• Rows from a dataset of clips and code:
>> start

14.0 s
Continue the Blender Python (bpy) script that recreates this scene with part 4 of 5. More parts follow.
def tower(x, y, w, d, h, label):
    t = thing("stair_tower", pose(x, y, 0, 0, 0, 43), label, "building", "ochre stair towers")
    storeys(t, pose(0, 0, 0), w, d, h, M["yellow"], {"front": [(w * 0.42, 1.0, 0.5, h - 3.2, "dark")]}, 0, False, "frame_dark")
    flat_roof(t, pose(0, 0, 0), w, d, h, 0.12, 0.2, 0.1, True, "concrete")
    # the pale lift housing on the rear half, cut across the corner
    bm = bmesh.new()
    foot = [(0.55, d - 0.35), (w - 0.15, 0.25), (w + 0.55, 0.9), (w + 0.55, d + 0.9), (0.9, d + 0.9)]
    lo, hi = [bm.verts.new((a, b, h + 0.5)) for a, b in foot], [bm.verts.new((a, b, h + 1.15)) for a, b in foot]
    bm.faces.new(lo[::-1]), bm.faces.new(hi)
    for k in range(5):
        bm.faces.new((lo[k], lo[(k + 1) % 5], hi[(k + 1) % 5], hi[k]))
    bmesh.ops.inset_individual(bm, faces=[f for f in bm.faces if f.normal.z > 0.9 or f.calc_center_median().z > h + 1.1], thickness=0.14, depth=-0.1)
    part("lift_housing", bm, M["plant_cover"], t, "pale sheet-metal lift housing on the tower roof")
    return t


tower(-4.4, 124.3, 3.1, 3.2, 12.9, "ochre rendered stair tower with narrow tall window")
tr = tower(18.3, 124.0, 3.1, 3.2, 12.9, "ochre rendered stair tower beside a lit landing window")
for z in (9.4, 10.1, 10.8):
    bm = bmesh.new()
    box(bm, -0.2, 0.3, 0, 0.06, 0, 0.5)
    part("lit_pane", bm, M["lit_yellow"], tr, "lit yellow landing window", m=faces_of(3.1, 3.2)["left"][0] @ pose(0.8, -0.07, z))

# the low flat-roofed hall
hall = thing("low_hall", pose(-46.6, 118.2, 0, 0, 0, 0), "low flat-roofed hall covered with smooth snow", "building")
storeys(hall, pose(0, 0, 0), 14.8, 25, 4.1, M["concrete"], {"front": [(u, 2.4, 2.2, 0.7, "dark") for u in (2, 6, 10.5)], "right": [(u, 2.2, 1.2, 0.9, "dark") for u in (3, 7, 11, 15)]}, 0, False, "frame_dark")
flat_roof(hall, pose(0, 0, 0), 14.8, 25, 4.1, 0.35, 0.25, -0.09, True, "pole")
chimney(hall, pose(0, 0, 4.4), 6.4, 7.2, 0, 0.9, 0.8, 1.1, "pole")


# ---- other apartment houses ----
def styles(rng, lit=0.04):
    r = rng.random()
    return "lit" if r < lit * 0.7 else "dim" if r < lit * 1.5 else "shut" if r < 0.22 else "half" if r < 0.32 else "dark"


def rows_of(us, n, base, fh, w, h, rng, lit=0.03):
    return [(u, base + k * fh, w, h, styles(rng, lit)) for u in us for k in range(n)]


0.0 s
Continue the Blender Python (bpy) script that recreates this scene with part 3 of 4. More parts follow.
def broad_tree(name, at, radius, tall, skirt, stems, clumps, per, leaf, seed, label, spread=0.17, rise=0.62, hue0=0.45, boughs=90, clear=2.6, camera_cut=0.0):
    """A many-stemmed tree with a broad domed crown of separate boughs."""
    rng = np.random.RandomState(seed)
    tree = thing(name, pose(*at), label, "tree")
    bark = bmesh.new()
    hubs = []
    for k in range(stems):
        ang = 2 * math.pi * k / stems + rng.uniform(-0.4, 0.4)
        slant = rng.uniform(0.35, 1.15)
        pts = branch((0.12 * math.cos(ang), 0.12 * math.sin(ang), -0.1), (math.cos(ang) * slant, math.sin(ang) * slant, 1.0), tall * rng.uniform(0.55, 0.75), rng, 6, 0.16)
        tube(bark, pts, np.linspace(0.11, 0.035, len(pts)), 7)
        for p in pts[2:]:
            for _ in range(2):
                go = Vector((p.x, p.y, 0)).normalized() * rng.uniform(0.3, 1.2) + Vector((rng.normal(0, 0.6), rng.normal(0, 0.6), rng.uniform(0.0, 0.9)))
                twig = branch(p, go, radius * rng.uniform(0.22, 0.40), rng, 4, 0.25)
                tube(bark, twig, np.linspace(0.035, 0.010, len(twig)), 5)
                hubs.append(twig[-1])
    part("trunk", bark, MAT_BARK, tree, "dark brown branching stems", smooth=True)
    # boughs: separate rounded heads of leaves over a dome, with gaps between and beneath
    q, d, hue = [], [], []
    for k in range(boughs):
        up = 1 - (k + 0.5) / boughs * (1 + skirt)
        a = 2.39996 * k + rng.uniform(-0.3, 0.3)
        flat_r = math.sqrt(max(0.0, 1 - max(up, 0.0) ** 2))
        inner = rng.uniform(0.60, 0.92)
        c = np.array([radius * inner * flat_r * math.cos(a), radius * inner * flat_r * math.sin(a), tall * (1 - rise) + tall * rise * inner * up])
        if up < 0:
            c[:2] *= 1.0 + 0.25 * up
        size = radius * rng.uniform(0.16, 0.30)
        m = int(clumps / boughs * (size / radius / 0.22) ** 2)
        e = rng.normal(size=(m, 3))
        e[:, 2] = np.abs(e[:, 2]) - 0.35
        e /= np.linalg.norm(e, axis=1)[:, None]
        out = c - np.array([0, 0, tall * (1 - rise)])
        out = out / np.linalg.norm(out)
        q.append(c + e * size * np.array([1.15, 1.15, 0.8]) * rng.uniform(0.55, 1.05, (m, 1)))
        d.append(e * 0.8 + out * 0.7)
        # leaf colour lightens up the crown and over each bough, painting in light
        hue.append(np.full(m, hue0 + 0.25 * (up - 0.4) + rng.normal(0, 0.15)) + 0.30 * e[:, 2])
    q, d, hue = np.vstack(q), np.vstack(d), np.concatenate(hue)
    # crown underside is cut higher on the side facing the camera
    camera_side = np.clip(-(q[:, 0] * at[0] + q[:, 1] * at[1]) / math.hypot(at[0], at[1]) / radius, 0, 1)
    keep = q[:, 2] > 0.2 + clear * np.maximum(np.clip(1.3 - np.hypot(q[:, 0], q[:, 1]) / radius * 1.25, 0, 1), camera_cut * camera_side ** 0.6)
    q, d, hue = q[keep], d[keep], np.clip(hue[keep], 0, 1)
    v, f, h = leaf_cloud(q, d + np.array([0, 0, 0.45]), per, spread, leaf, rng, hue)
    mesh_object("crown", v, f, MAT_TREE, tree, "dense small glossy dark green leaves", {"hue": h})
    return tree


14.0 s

>> end

• The request:
Pull out each record as written and restate it exactly.

• Final answer:
14.0 s
Continue the Blender Python (bpy) script that recreates this scene with part 4 of 5. More parts follow.
def tower(x, y, w, d, h, label):
    t = thing("stair_tower", pose(x, y, 0, 0, 0, 43), label, "building", "ochre stair towers")
    storeys(t, pose(0, 0, 0), w, d, h, M["yellow"], {"front": [(w * 0.42, 1.0, 0.5, h - 3.2, "dark")]}, 0, False, "frame_dark")
    flat_roof(t, pose(0, 0, 0), w, d, h, 0.12, 0.2, 0.1, True, "concrete")
    # the pale lift housing on the rear half, cut across the corner
    bm = bmesh.new()
    foot = [(0.55, d - 0.35), (w - 0.15, 0.25), (w + 0.55, 0.9), (w + 0.55, d + 0.9), (0.9, d + 0.9)]
    lo, hi = [bm.verts.new((a, b, h + 0.5)) for a, b in foot], [bm.verts.new((a, b, h + 1.15)) for a, b in foot]
    bm.faces.new(lo[::-1]), bm.faces.new(hi)
    for k in range(5):
        bm.faces.new((lo[k], lo[(k + 1) % 5], hi[(k + 1) % 5], hi[k]))
    bmesh.ops.inset_individual(bm, faces=[f for f in bm.faces if f.normal.z > 0.9 or f.calc_center_median().z > h + 1.1], thickness=0.14, depth=-0.1)
    part("lift_housing", bm, M["plant_cover"], t, "pale sheet-metal lift housing on the tower roof")
    return t


tower(-4.4, 124.3, 3.1, 3.2, 12.9, "ochre rendered stair tower with narrow tall window")
tr = tower(18.3, 124.0, 3.1, 3.2, 12.9, "ochre rendered stair tower beside a lit landing window")
for z in (9.4, 10.1, 10.8):
    bm = bmesh.new()
    box(bm, -0.2, 0.3, 0, 0.06, 0, 0.5)
    part("lit_pane", bm, M["lit_yellow"], tr, "lit yellow landing window", m=faces_of(3.1, 3.2)["left"][0] @ pose(0.8, -0.07, z))

# the low flat-roofed hall
hall = thing("low_hall", pose(-46.6, 118.2, 0, 0, 0, 0), "low flat-roofed hall covered with smooth snow", "building")
storeys(hall, pose(0, 0, 0), 14.8, 25, 4.1, M["concrete"], {"front": [(u, 2.4, 2.2, 0.7, "dark") for u in (2, 6, 10.5)], "right": [(u, 2.2, 1.2, 0.9, "dark") for u in (3, 7, 11, 15)]}, 0, False, "frame_dark")
flat_roof(hall, pose(0, 0, 0), 14.8, 25, 4.1, 0.35, 0.25, -0.09, True, "pole")
chimney(hall, pose(0, 0, 4.4), 6.4, 7.2, 0, 0.9, 0.8, 1.1, "pole")


# ---- other apartment houses ----
def styles(rng, lit=0.04):
    r = rng.random()
    return "lit" if r < lit * 0.7 else "dim" if r < lit * 1.5 else "shut" if r < 0.22 else "half" if r < 0.32 else "dark"


def rows_of(us, n, base, fh, w, h, rng, lit=0.03):
    return [(u, base + k * fh, w, h, styles(rng, lit)) for u in us for k in range(n)]


0.0 s
Continue the Blender Python (bpy) script that recreates this scene with part 3 of 4. More parts follow.
def broad_tree(name, at, radius, tall, skirt, stems, clumps, per, leaf, seed, label, spread=0.17, rise=0.62, hue0=0.45, boughs=90, clear=2.6, camera_cut=0.0):
    """A many-stemmed tree with a broad domed crown of separate boughs."""
    rng = np.random.RandomState(seed)
    tree = thing(name, pose(*at), label, "tree")
    bark = bmesh.new()
    hubs = []
    for k in range(stems):
        ang = 2 * math.pi * k / stems + rng.uniform(-0.4, 0.4)
        slant = rng.uniform(0.35, 1.15)
        pts = branch((0.12 * math.cos(ang), 0.12 * math.sin(ang), -0.1), (math.cos(ang) * slant, math.sin(ang) * slant, 1.0), tall * rng.uniform(0.55, 0.75), rng, 6, 0.16)
        tube(bark, pts, np.linspace(0.11, 0.035, len(pts)), 7)
        for p in pts[2:]:
            for _ in range(2):
                go = Vector((p.x, p.y, 0)).normalized() * rng.uniform(0.3, 1.2) + Vector((rng.normal(0, 0.6), rng.normal(0, 0.6), rng.uniform(0.0, 0.9)))
                twig = branch(p, go, radius * rng.uniform(0.22, 0.40), rng, 4, 0.25)
                tube(bark, twig, np.linspace(0.035, 0.010, len(twig)), 5)
                hubs.append(twig[-1])
    part("trunk", bark, MAT_BARK, tree, "dark brown branching stems", smooth=True)
    # boughs: separate rounded heads of leaves over a dome, with gaps between and beneath
    q, d, hue = [], [], []
    for k in range(boughs):
        up = 1 - (k + 0.5) / boughs * (1 + skirt)
        a = 2.39996 * k + rng.uniform(-0.3, 0.3)
        flat_r = math.sqrt(max(0.0, 1 - max(up, 0.0) ** 2))
        inner = rng.uniform(0.60, 0.92)
        c = np.array([radius * inner * flat_r * math.cos(a), radius * inner * flat_r * math.sin(a), tall * (1 - rise) + tall * rise * inner * up])
        if up < 0:
            c[:2] *= 1.0 + 0.25 * up
        size = radius * rng.uniform(0.16, 0.30)
        m = int(clumps / boughs * (size / radius / 0.22) ** 2)
        e = rng.normal(size=(m, 3))
        e[:, 2] = np.abs(e[:, 2]) - 0.35
        e /= np.linalg.norm(e, axis=1)[:, None]
        out = c - np.array([0, 0, tall * (1 - rise)])
        out = out / np.linalg.norm(out)
        q.append(c + e * size * np.array([1.15, 1.15, 0.8]) * rng.uniform(0.55, 1.05, (m, 1)))
        d.append(e * 0.8 + out * 0.7)
        # leaf colour lightens up the crown and over each bough, painting in light
        hue.append(np.full(m, hue0 + 0.25 * (up - 0.4) + rng.normal(0, 0.15)) + 0.30 * e[:, 2])
    q, d, hue = np.vstack(q), np.vstack(d), np.concatenate(hue)
    # crown underside is cut higher on the side facing the camera
    camera_side = np.clip(-(q[:, 0] * at[0] + q[:, 1] * at[1]) / math.hypot(at[0], at[1]) / radius, 0, 1)
    keep = q[:, 2] > 0.2 + clear * np.maximum(np.clip(1.3 - np.hypot(q[:, 0], q[:, 1]) / radius * 1.25, 0, 1), camera_cut * camera_side ** 0.6)
    q, d, hue = q[keep], d[keep], np.clip(hue[keep], 0, 1)
    v, f, h = leaf_cloud(q, d + np.array([0, 0, 0.45]), per, spread, leaf, rng, hue)
    mesh_object("crown", v, f, MAT_TREE, tree, "dense small glossy dark green leaves", {"hue": h})
    return tree


14.0 s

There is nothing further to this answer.